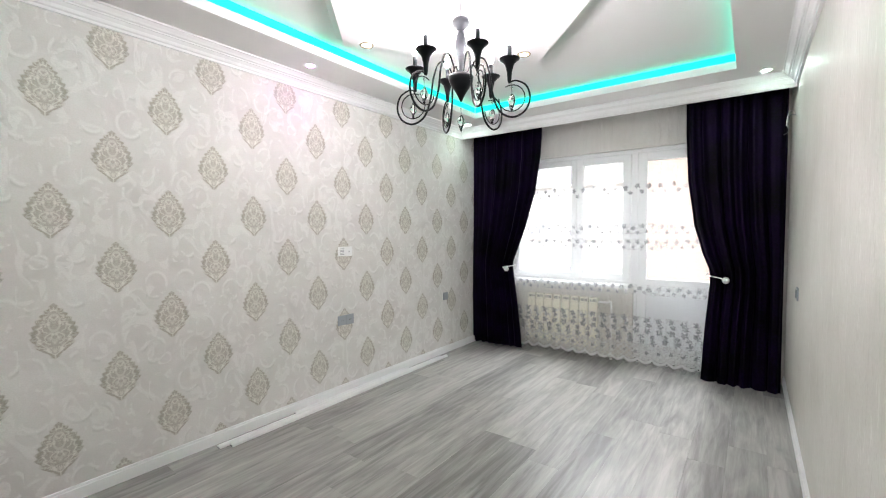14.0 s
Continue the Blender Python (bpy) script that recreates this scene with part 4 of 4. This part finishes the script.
vc = thing("curtain", "sheer beige voile curtain with brown ringed bands", "curtain")
cloth("voile", lambda z: 0.835, lambda z: -1.45, 0.015, 2.66, 4.80, 0.016, 19, VOILE, vc, 400, 12, 0.02, 0.010, 4.2)
part("side_hem", boxes((4.765, 4.80, 0.80, 0.838, 0.02, 2.66), bevel=0.008), CREAM, vc, "cream side hem")
structure("curtain_rail", boxes((4.50, 4.62, LY0, LY1, 2.62, RZ), (4.64, 4.68, LY0, LY1, 2.62, RZ)), WHITE, "white ceiling curtain rail", "rail")

# loose wires by the right drape
wr = thing("loose_wire", "loose white wires hanging from the wall by the drape", "wire", (4.40, LY0, 2.18))
for k, pts in enumerate((((0, 0, 0.05), (0.02, 0.03, 0.06), (0.03, 0.05, 0.0), (0.02, 0.04, -0.06), (0.0, 0.07, -0.09)), ((0, 0, 0.05), (-0.01, 0.03, 0.09), (0.01, 0.05, 0.05), (0.02, 0.055, -0.02)))):
    part("wire", tube(smooth_path(pts, 5), 0.0025, 6), WHITE if k else GREYP, wr)

# ---- outside ----
GROUND_Z = -6.0
structure("ground", boxes((-400, 400, -400, 400, GROUND_Z - 0.2, GROUND_Z)), facade_paint("dusty_ground", (0.20, 0.18, 0.16), (0.30, 0.28, 0.25), 0.3), "dusty grey courtyard ground", "ground")


def apartment_block(x, y0, y1, storeys, wall, label, step=2.6, wash=False):
    t = thing("apartment_building", label, "building", (x, 0, GROUND_Z))
    H = storeys * 3.0
    part("wall", bx(bmesh.new(), 0.0, 9.0, y0, y1, 0.0, H), wall, t)
    part("roof", bx(bmesh.new(), -0.4, 9.4, y0 - 0.4, y1 + 0.4, H, H + 0.35, bevel=0.05), facade_paint("roof_sheet", (0.25, 0.22, 0.20), (0.34, 0.30, 0.27)), t)
    n = int((y1 - y0 - 1) / step)
    for s in range(storeys):
        for i in range(n):
            yc, zc = y0 + 1.0 + step * (i + 0.4), s * 3.0 + 0.95
            w = part("window", boxes((-0.06, 0.02, yc - 0.75, yc - 0.66, zc, zc + 1.5), (-0.06, 0.02, yc + 0.66, yc + 0.75, zc, zc + 1.5), (-0.06, 0.02, yc - 0.66, yc + 0.66, zc + 1.41, zc + 1.5),
                                     (-0.06, 0.02, yc - 0.66, yc + 0.66, zc, zc + 0.09), (-0.06, 0.02, yc - 0.04, yc + 0.04, zc + 0.09, zc + 1.41)), PVC, t)
            part("pane", bx(bmesh.new(), -0.01, 0.0, yc - 0.66, yc + 0.66, zc + 0.09, zc + 1.41), FAR_PANE, w)
            part("window_sill", bx(bmesh.new(), -0.2, 0.0, yc - 0.85, yc + 0.85, zc - 0.06, zc), WHITE, w)
    for s in range(storeys):
        part("balcony", boxes((-1.0, 0.0, y0 + 16.0, y0 + 19.0, s * 3.0 + 0.1, s * 3.0 + 0.25), (-1.0, -0.95, y0 + 16.0, y0 + 19.0, s * 3.0 + 0.25, s * 3.0 + 1.15)), wall, t)
    return t


apartment_block(24.0, 2.0, 40.0, 6, facade_paint("pale_render", (0.68, 0.66, 0.63), (0.78, 0.76, 0.72)), "pale rendered apartment block across the courtyard")
apartment_block(15.0, -22.0, 4.2, 6, facade_paint("orange_brick", (0.41, 0.285, 0.24), (0.49, 0.36, 0.31), 6.0), "orange brick apartment block across the courtyard")

# ---- floor boards ----
rng = random.Random(4)
floor_ob = bpy.data.objects["floor"]
plank_mesh = {}


def planks(x0, x1, y0, y1, material, width=0.192, length=1.285):
    y = y0
    while y < y1 - 0.004:
        w = min(width, y1 - y)
        x = x0 - rng.uniform(0.1, length - 0.1)
        while x < x1 - 0.004:
            a, b = max(x, x0), min(x + length, x1)
            if b - a > 0.01:
                key = (material.name, round(b - a, 3), round(w, 3))
                if key not in plank_mesh:
                    bm = bmesh.new()
                    bx(bm, 0.0003, b - a - 0.0003, 0.0003, w - 0.0003, -0.012, 0.0)
                    top = [e for e in bm.edges if all(v.co.z > -0.001 for v in e.verts)]
                    bmesh.ops.bevel(bm, geom=top, offset=0.0007, segments=1, affect="EDGES")
                    plank_mesh[key] = mesh_of("plank", bm, material)
                o = new("plank", plank_mesh[key])
                o.parent, o.location = floor_ob, (a, y, 0.0)
            x += length
        y += w


planks(LX0, FX, YP, LY1, OAK)
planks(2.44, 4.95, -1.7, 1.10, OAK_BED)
planks(XW, XE + 0.003, YD, YP, OAK)
planks(XE + 0.003, 2.44, 0.20, YP, OAK)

• • • • •

**What to produce**: Reproduce the listing word for word and omit its pictures.

**Task result**:
14.0 s
Continue the Blender Python (bpy) script that recreates this scene with part 4 of 4. This part finishes the script.
vc = thing("curtain", "sheer beige voile curtain with brown ringed bands", "curtain")
cloth("voile", lambda z: 0.835, lambda z: -1.45, 0.015, 2.66, 4.80, 0.016, 19, VOILE, vc, 400, 12, 0.02, 0.010, 4.2)
part("side_hem", boxes((4.765, 4.80, 0.80, 0.838, 0.02, 2.66), bevel=0.008), CREAM, vc, "cream side hem")
structure("curtain_rail", boxes((4.50, 4.62, LY0, LY1, 2.62, RZ), (4.64, 4.68, LY0, LY1, 2.62, RZ)), WHITE, "white ceiling curtain rail", "rail")

# loose wires by the right drape
wr = thing("loose_wire", "loose white wires hanging from the wall by the drape", "wire", (4.40, LY0, 2.18))
for k, pts in enumerate((((0, 0, 0.05), (0.02, 0.03, 0.06), (0.03, 0.05, 0.0), (0.02, 0.04, -0.06), (0.0, 0.07, -0.09)), ((0, 0, 0.05), (-0.01, 0.03, 0.09), (0.01, 0.05, 0.05), (0.02, 0.055, -0.02)))):
    part("wire", tube(smooth_path(pts, 5), 0.0025, 6), WHITE if k else GREYP, wr)

# ---- outside ----
GROUND_Z = -6.0
structure("ground", boxes((-400, 400, -400, 400, GROUND_Z - 0.2, GROUND_Z)), facade_paint("dusty_ground", (0.20, 0.18, 0.16), (0.30, 0.28, 0.25), 0.3), "dusty grey courtyard ground", "ground")


def apartment_block(x, y0, y1, storeys, wall, label, step=2.6, wash=False):
    t = thing("apartment_building", label, "building", (x, 0, GROUND_Z))
    H = storeys * 3.0
    part("wall", bx(bmesh.new(), 0.0, 9.0, y0, y1, 0.0, H), wall, t)
    part("roof", bx(bmesh.new(), -0.4, 9.4, y0 - 0.4, y1 + 0.4, H, H + 0.35, bevel=0.05), facade_paint("roof_sheet", (0.25, 0.22, 0.20), (0.34, 0.30, 0.27)), t)
    n = int((y1 - y0 - 1) / step)
    for s in range(storeys):
        for i in range(n):
            yc, zc = y0 + 1.0 + step * (i + 0.4), s * 3.0 + 0.95
            w = part("window", boxes((-0.06, 0.02, yc - 0.75, yc - 0.66, zc, zc + 1.5), (-0.06, 0.02, yc + 0.66, yc + 0.75, zc, zc + 1.5), (-0.06, 0.02, yc - 0.66, yc + 0.66, zc + 1.41, zc + 1.5),
                                     (-0.06, 0.02, yc - 0.66, yc + 0.66, zc, zc + 0.09), (-0.06, 0.02, yc - 0.04, yc + 0.04, zc + 0.09, zc + 1.41)), PVC, t)
            part("pane", bx(bmesh.new(), -0.01, 0.0, yc - 0.66, yc + 0.66, zc + 0.09, zc + 1.41), FAR_PANE, w)
            part("window_sill", bx(bmesh.new(), -0.2, 0.0, yc - 0.85, yc + 0.85, zc - 0.06, zc), WHITE, w)
    for s in range(storeys):
        part("balcony", boxes((-1.0, 0.0, y0 + 16.0, y0 + 19.0, s * 3.0 + 0.1, s * 3.0 + 0.25), (-1.0, -0.95, y0 + 16.0, y0 + 19.0, s * 3.0 + 0.25, s * 3.0 + 1.15)), wall, t)
    return t


apartment_block(24.0, 2.0, 40.0, 6, facade_paint("pale_render", (0.68, 0.66, 0.63), (0.78, 0.76, 0.72)), "pale rendered apartment block across the courtyard")
apartment_block(15.0, -22.0, 4.2, 6, facade_paint("orange_brick", (0.41, 0.285, 0.24), (0.49, 0.36, 0.31), 6.0), "orange brick apartment block across the courtyard")

# ---- floor boards ----
rng = random.Random(4)
floor_ob = bpy.data.objects["floor"]
plank_mesh = {}


def planks(x0, x1, y0, y1, material, width=0.192, length=1.285):
    y = y0
    while y < y1 - 0.004:
        w = min(width, y1 - y)
        x = x0 - rng.uniform(0.1, length - 0.1)
        while x < x1 - 0.004:
            a, b = max(x, x0), min(x + length, x1)
            if b - a > 0.01:
                key = (material.name, round(b - a, 3), round(w, 3))
                if key not in plank_mesh:
                    bm = bmesh.new()
                    bx(bm, 0.0003, b - a - 0.0003, 0.0003, w - 0.0003, -0.012, 0.0)
                    top = [e for e in bm.edges if all(v.co.z > -0.001 for v in e.verts)]
                    bmesh.ops.bevel(bm, geom=top, offset=0.0007, segments=1, affect="EDGES")
                    plank_mesh[key] = mesh_of("plank", bm, material)
                o = new("plank", plank_mesh[key])
                o.parent, o.location = floor_ob, (a, y, 0.0)
            x += length
        y += w


planks(LX0, FX, YP, LY1, OAK)
planks(2.44, 4.95, -1.7, 1.10, OAK_BED)
planks(XW, XE + 0.003, YD, YP, OAK)
planks(XE + 0.003, 2.44, 0.20, YP, OAK)